Given information:
---*---

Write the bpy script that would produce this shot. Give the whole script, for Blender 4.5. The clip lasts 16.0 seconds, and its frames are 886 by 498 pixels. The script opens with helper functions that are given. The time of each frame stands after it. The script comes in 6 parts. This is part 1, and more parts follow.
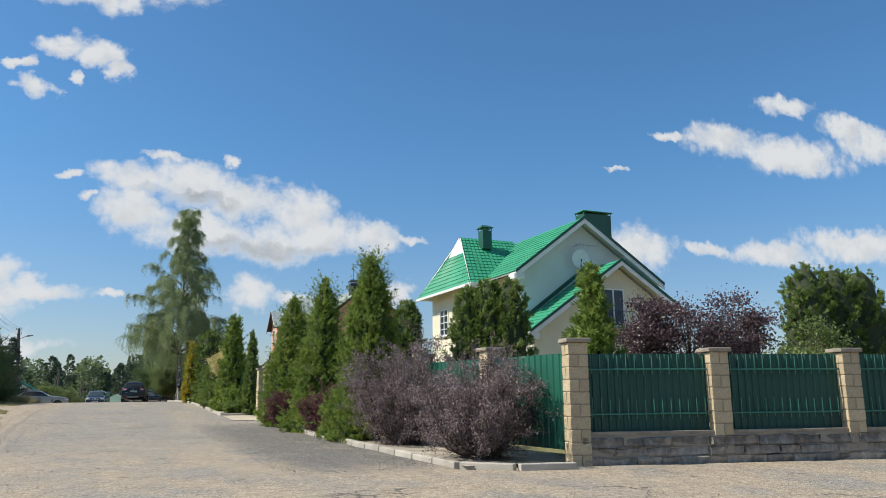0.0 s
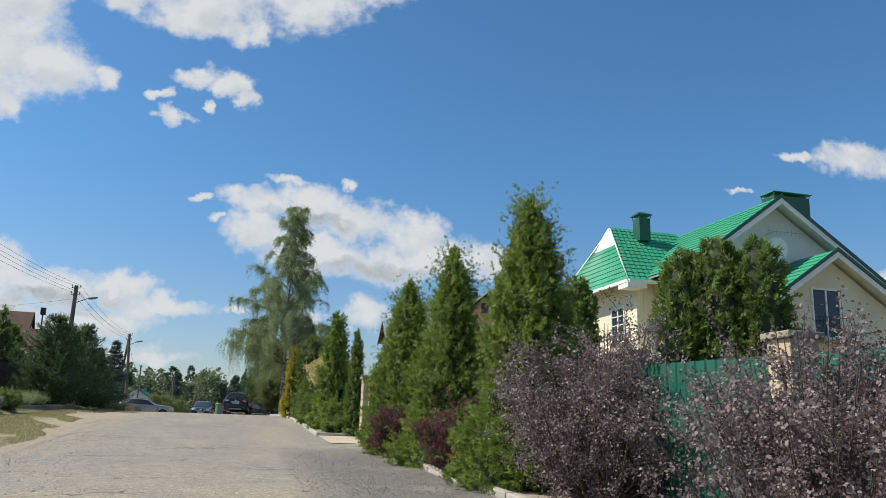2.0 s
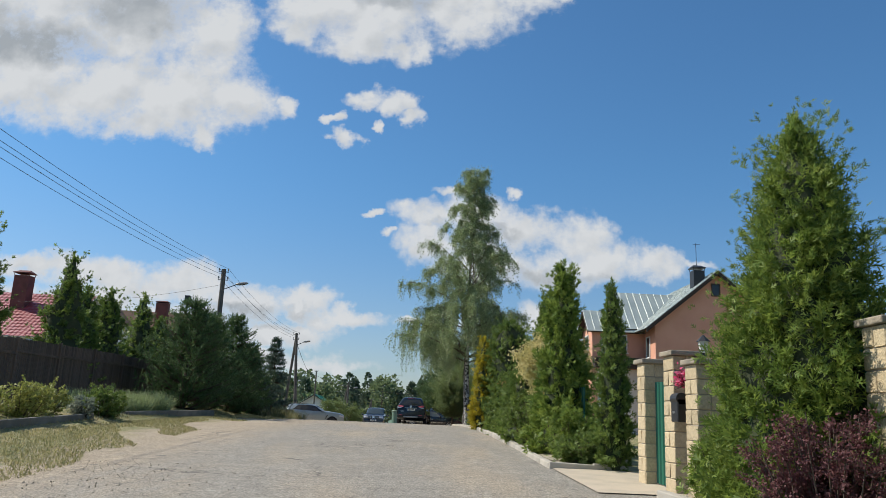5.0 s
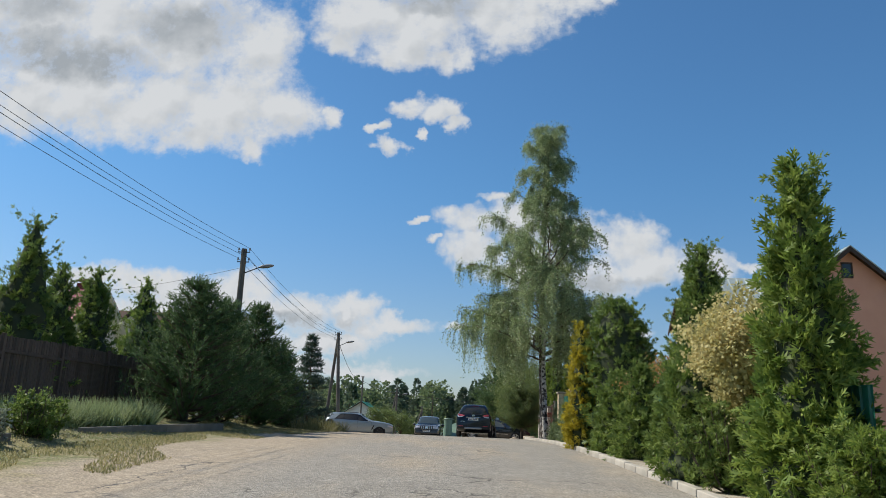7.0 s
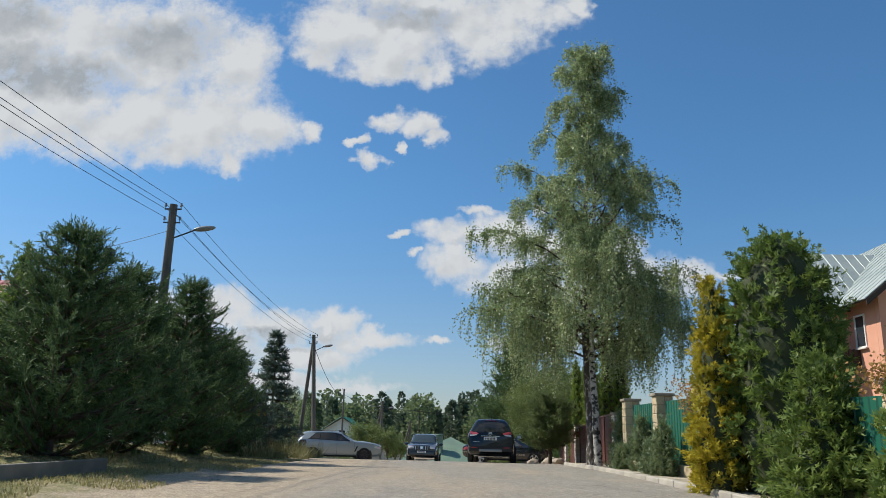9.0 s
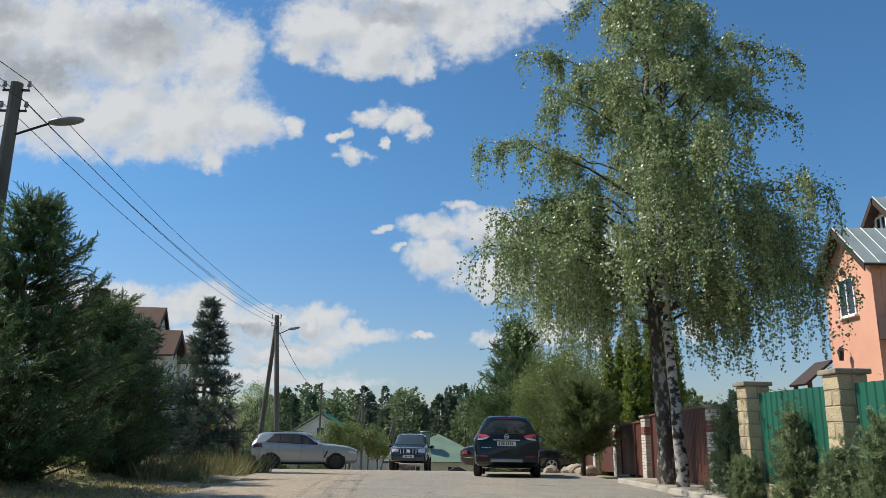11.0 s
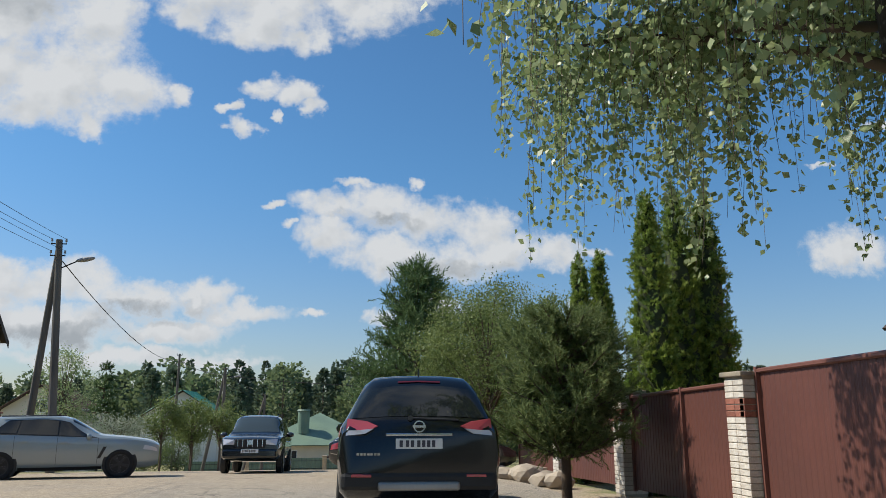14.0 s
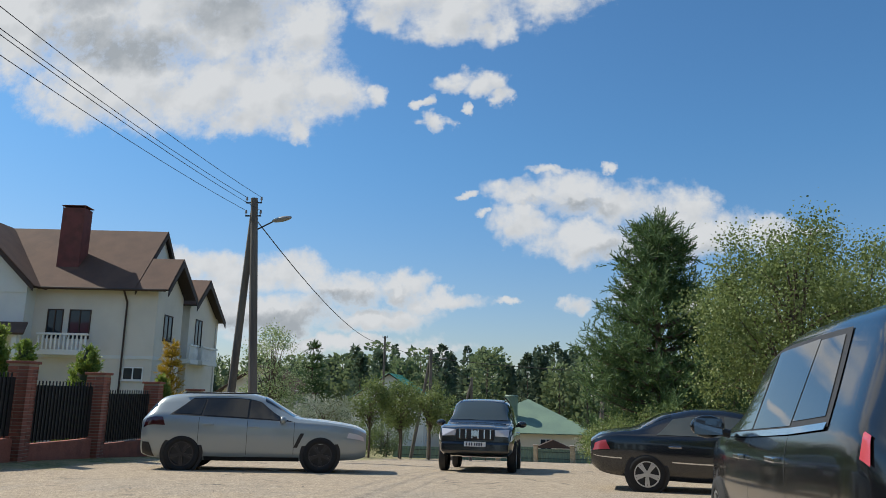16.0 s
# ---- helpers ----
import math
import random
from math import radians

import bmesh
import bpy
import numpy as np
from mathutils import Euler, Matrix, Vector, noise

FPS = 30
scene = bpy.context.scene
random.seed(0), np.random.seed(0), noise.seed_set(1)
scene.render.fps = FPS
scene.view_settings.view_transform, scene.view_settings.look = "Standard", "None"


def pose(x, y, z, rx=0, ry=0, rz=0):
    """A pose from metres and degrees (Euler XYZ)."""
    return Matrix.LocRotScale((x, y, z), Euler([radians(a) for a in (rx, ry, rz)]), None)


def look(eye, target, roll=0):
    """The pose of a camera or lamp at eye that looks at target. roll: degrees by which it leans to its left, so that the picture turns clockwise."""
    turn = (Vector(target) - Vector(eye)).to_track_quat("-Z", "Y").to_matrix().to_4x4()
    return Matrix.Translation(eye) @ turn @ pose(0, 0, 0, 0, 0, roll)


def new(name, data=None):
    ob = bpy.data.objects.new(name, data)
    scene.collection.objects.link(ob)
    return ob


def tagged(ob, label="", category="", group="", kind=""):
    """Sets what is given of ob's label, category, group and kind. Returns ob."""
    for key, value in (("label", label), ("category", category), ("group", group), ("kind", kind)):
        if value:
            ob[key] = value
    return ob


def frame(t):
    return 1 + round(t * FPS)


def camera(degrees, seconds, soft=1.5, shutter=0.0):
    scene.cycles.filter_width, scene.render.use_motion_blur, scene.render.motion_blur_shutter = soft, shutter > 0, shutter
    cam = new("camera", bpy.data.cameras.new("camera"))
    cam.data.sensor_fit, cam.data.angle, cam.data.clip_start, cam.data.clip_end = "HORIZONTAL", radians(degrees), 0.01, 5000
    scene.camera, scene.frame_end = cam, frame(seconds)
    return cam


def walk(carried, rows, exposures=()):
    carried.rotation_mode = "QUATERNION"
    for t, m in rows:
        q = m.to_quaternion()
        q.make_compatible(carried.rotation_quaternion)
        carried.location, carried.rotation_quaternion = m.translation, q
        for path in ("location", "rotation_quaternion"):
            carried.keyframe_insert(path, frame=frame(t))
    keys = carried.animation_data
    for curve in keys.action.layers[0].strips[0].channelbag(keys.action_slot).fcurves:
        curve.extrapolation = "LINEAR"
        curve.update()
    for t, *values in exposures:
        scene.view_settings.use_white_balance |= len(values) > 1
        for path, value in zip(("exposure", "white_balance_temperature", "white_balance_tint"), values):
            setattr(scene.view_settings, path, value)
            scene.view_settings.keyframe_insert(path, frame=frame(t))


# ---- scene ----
cam = camera(61.0, 16.0, soft=0.8)
PATH = [
    (0, (0.102, -10.119, 1.175), (0.875, -8.314, 1.556), -0.5),
    (0.5, (0.566, -8.392, 1.141), (1.289, -6.568, 1.528), -0.0),
    (1, (1.005, -6.531, 1.114), (1.662, -4.685, 1.514), 0.6),
    (1.5, (1.341, -4.633, 1.1), (1.917, -2.765, 1.519), 1.4),
    (2, (1.602, -2.711, 1.133), (2.091, -0.822, 1.569), 1.9),
    (2.5, (1.756, -0.819, 1.169), (2.16, 1.092, 1.598), 2.0),
    (3, (1.834, 1.126, 1.159), (2.153, 3.056, 1.579), 1.7),
    (3.5, (1.889, 3.155, 1.133), (2.133, 5.096, 1.548), 1.6),
    (4, (1.793, 5.042, 1.124), (1.968, 6.99, 1.546), 1.8),
    (4.5, (1.745, 7.133, 1.139), (1.856, 9.083, 1.572), 2.0),
    (5, (1.673, 9.155, 1.205), (1.724, 11.105, 1.645), 2.5),
    (7.3, (0.641, 19.014, 1.441), (0.568, 20.96, 1.899), 2.3),
    (7.5, (0.474, 20.066, 1.452), (0.406, 22.009, 1.918), 2.2),
    (8, (0.201, 22.633, 1.517), (0.139, 24.573, 1.998), 2.1),
    (8.2, (0.048, 23.61, 1.562), (-0.004, 25.55, 2.045), 1.9),
    (10.3, (-0.552, 33.028, 1.823), (-0.553, 34.967, 2.313), 1.1),
    (10.5, (-0.584, 33.91, 1.873), (-0.583, 35.85, 2.357), 1.0),
    (11, (-0.745, 36.182, 1.943), (-0.722, 38.125, 2.419), 0.8),
    (11.5, (-0.836, 38.613, 1.988), (-0.764, 40.557, 2.454), 0.7),
    (12, (-0.71, 41.066, 2.019), (-0.556, 43.008, 2.475), 0.3),
    (12.5, (-0.438, 43.433, 2.045), (-0.189, 45.367, 2.49), -0.0),
    (13, (-0.148, 45.547, 2.053), (0.174, 47.472, 2.488), -0.2),
    (13.5, (0.131, 47.573, 2.057), (0.477, 49.495, 2.486), -0.2),
    (14, (0.267, 49.249, 2.04), (0.574, 51.18, 2.461), -0.0),
    (14.5, (0.168, 50.464, 2.012), (0.362, 52.411, 2.426), 0.7),
    (15, (-0.047, 52.037, 1.985), (-0.006, 53.995, 2.391), 0.8),
    (15.5, (-0.441, 53.549, 1.969), (-0.546, 55.507, 2.365), 1.1),
    (16, (-0.793, 54.99, 1.965), (-0.994, 56.943, 2.348), 1.3),
]
walk_rows = [(t, look(eye, aim, lean)) for t, eye, aim, lean in PATH]
walk(cam, walk_rows, [(0, 0.15), (2, 0.11), (4, 0.05), (8, 0.04), (16, 0.05)])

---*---

To do: Reproduce the material in its entirety and word for word, without the pictures.

Answer for the task:
Write the bpy script that would produce this shot. Give the whole script, for Blender 4.5. The clip lasts 16.0 seconds, and its frames are 886 by 498 pixels. The script opens with helper functions that are given. The time of each frame stands after it. The script comes in 6 parts. This is part 1, and more parts follow.
0.0 s
2.0 s
5.0 s
7.0 s
9.0 s
11.0 s
14.0 s
16.0 s
# ---- helpers ----
import math
import random
from math import radians

import bmesh
import bpy
import numpy as np
from mathutils import Euler, Matrix, Vector, noise

FPS = 30
scene = bpy.context.scene
random.seed(0), np.random.seed(0), noise.seed_set(1)
scene.render.fps = FPS
scene.view_settings.view_transform, scene.view_settings.look = "Standard", "None"


def pose(x, y, z, rx=0, ry=0, rz=0):
    """A pose from metres and degrees (Euler XYZ)."""
    return Matrix.LocRotScale((x, y, z), Euler([radians(a) for a in (rx, ry, rz)]), None)


def look(eye, target, roll=0):
    """The pose of a camera or lamp at eye that looks at target. roll: degrees by which it leans to its left, so that the picture turns clockwise."""
    turn = (Vector(target) - Vector(eye)).to_track_quat("-Z", "Y").to_matrix().to_4x4()
    return Matrix.Translation(eye) @ turn @ pose(0, 0, 0, 0, 0, roll)


def new(name, data=None):
    ob = bpy.data.objects.new(name, data)
    scene.collection.objects.link(ob)
    return ob


def tagged(ob, label="", category="", group="", kind=""):
    """Sets what is given of ob's label, category, group and kind. Returns ob."""
    for key, value in (("label", label), ("category", category), ("group", group), ("kind", kind)):
        if value:
            ob[key] = value
    return ob


def frame(t):
    return 1 + round(t * FPS)


def camera(degrees, seconds, soft=1.5, shutter=0.0):
    scene.cycles.filter_width, scene.render.use_motion_blur, scene.render.motion_blur_shutter = soft, shutter > 0, shutter
    cam = new("camera", bpy.data.cameras.new("camera"))
    cam.data.sensor_fit, cam.data.angle, cam.data.clip_start, cam.data.clip_end = "HORIZONTAL", radians(degrees), 0.01, 5000
    scene.camera, scene.frame_end = cam, frame(seconds)
    return cam


def walk(carried, rows, exposures=()):
    carried.rotation_mode = "QUATERNION"
    for t, m in rows:
        q = m.to_quaternion()
        q.make_compatible(carried.rotation_quaternion)
        carried.location, carried.rotation_quaternion = m.translation, q
        for path in ("location", "rotation_quaternion"):
            carried.keyframe_insert(path, frame=frame(t))
    keys = carried.animation_data
    for curve in keys.action.layers[0].strips[0].channelbag(keys.action_slot).fcurves:
        curve.extrapolation = "LINEAR"
        curve.update()
    for t, *values in exposures:
        scene.view_settings.use_white_balance |= len(values) > 1
        for path, value in zip(("exposure", "white_balance_temperature", "white_balance_tint"), values):
            setattr(scene.view_settings, path, value)
            scene.view_settings.keyframe_insert(path, frame=frame(t))


# ---- scene ----
cam = camera(61.0, 16.0, soft=0.8)
PATH = [
    (0, (0.102, -10.119, 1.175), (0.875, -8.314, 1.556), -0.5),
    (0.5, (0.566, -8.392, 1.141), (1.289, -6.568, 1.528), -0.0),
    (1, (1.005, -6.531, 1.114), (1.662, -4.685, 1.514), 0.6),
    (1.5, (1.341, -4.633, 1.1), (1.917, -2.765, 1.519), 1.4),
    (2, (1.602, -2.711, 1.133), (2.091, -0.822, 1.569), 1.9),
    (2.5, (1.756, -0.819, 1.169), (2.16, 1.092, 1.598), 2.0),
    (3, (1.834, 1.126, 1.159), (2.153, 3.056, 1.579), 1.7),
    (3.5, (1.889, 3.155, 1.133), (2.133, 5.096, 1.548), 1.6),
    (4, (1.793, 5.042, 1.124), (1.968, 6.99, 1.546), 1.8),
    (4.5, (1.745, 7.133, 1.139), (1.856, 9.083, 1.572), 2.0),
    (5, (1.673, 9.155, 1.205), (1.724, 11.105, 1.645), 2.5),
    (7.3, (0.641, 19.014, 1.441), (0.568, 20.96, 1.899), 2.3),
    (7.5, (0.474, 20.066, 1.452), (0.406, 22.009, 1.918), 2.2),
    (8, (0.201, 22.633, 1.517), (0.139, 24.573, 1.998), 2.1),
    (8.2, (0.048, 23.61, 1.562), (-0.004, 25.55, 2.045), 1.9),
    (10.3, (-0.552, 33.028, 1.823), (-0.553, 34.967, 2.313), 1.1),
    (10.5, (-0.584, 33.91, 1.873), (-0.583, 35.85, 2.357), 1.0),
    (11, (-0.745, 36.182, 1.943), (-0.722, 38.125, 2.419), 0.8),
    (11.5, (-0.836, 38.613, 1.988), (-0.764, 40.557, 2.454), 0.7),
    (12, (-0.71, 41.066, 2.019), (-0.556, 43.008, 2.475), 0.3),
    (12.5, (-0.438, 43.433, 2.045), (-0.189, 45.367, 2.49), -0.0),
    (13, (-0.148, 45.547, 2.053), (0.174, 47.472, 2.488), -0.2),
    (13.5, (0.131, 47.573, 2.057), (0.477, 49.495, 2.486), -0.2),
    (14, (0.267, 49.249, 2.04), (0.574, 51.18, 2.461), -0.0),
    (14.5, (0.168, 50.464, 2.012), (0.362, 52.411, 2.426), 0.7),
    (15, (-0.047, 52.037, 1.985), (-0.006, 53.995, 2.391), 0.8),
    (15.5, (-0.441, 53.549, 1.969), (-0.546, 55.507, 2.365), 1.1),
    (16, (-0.793, 54.99, 1.965), (-0.994, 56.943, 2.348), 1.3),
]
walk_rows = [(t, look(eye, aim, lean)) for t, eye, aim, lean in PATH]
walk(cam, walk_rows, [(0, 0.15), (2, 0.11), (4, 0.05), (8, 0.04), (16, 0.05)])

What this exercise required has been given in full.